By that standard, I don't think Giambi makes it, even if we don't consider his steroid use.
But you never know: If he hangs on and helps the Yankees win this year, and they take a chance on him, or someone else does and he helps them win, it could be another answer.
In the meantime, I welcome his resurgence, and hope that he keeps it up through the end of October 2008.
UPDATE: Rice, Dawson and Piazza have since been elected. Giambi retired after the 2014 season. He finished with 440 home runs, and a 139 career OPS+ -- meaning that, over the course of his career, he was 39 percent better at producing runs than the average player. He was an All-Star 5 times, but never a Gold Glove winner.
It also didn't help that the Yankees won the World Series the year after he left. He's reached the postseason 9 times, with 3 different teams (2000-01 A's, 2002-07 Yanks, 2009 Rockies), but only won 1 Pennant (2003 Yanks) and never won a World Series.
On its Hall of Fame Monitor, on which a "Likely HOFer" is at 100, Baseball-Reference.com has him at 108, meaning he should get in. But on their Hall of Fame Standards, which is weighted more toward career statistics, and on which the "Average HOFer" is at 50, he's at 44, meaning he falls a bit short.
They have his 10 Most Similar Batters, which is (more or less) weighted toward players of the same position, as Delgado, Paul Konerko, Canseco, Stargell, Willie McCovey, Galarraga, Mark Teixeira, Bagwell, McGriff and Andruw Jones.

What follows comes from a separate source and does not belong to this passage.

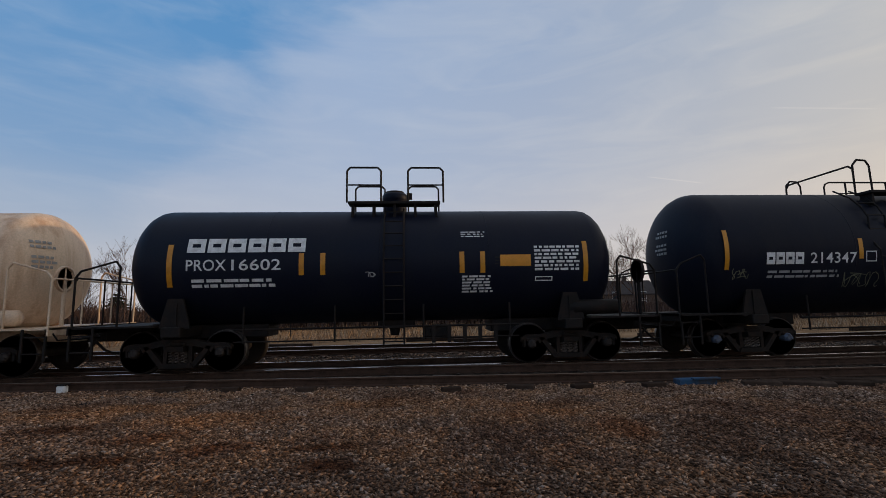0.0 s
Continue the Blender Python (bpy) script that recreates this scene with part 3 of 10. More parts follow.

Stargell and McCovey are in. Bagwell and McGriff should be. Delgado, Konerko and Jones could be. Canseco, Galarraga and probably Teix never will be. So 2 in, 4 should be, possibly as many as 7.
It's not encouraging. He'll be eligible in the election to be held in January 2020, but, even if HOF voters decide to forgive everybody who used PEDs for using them, he'll never get in. He just doesn't have the numbers or the other achievements.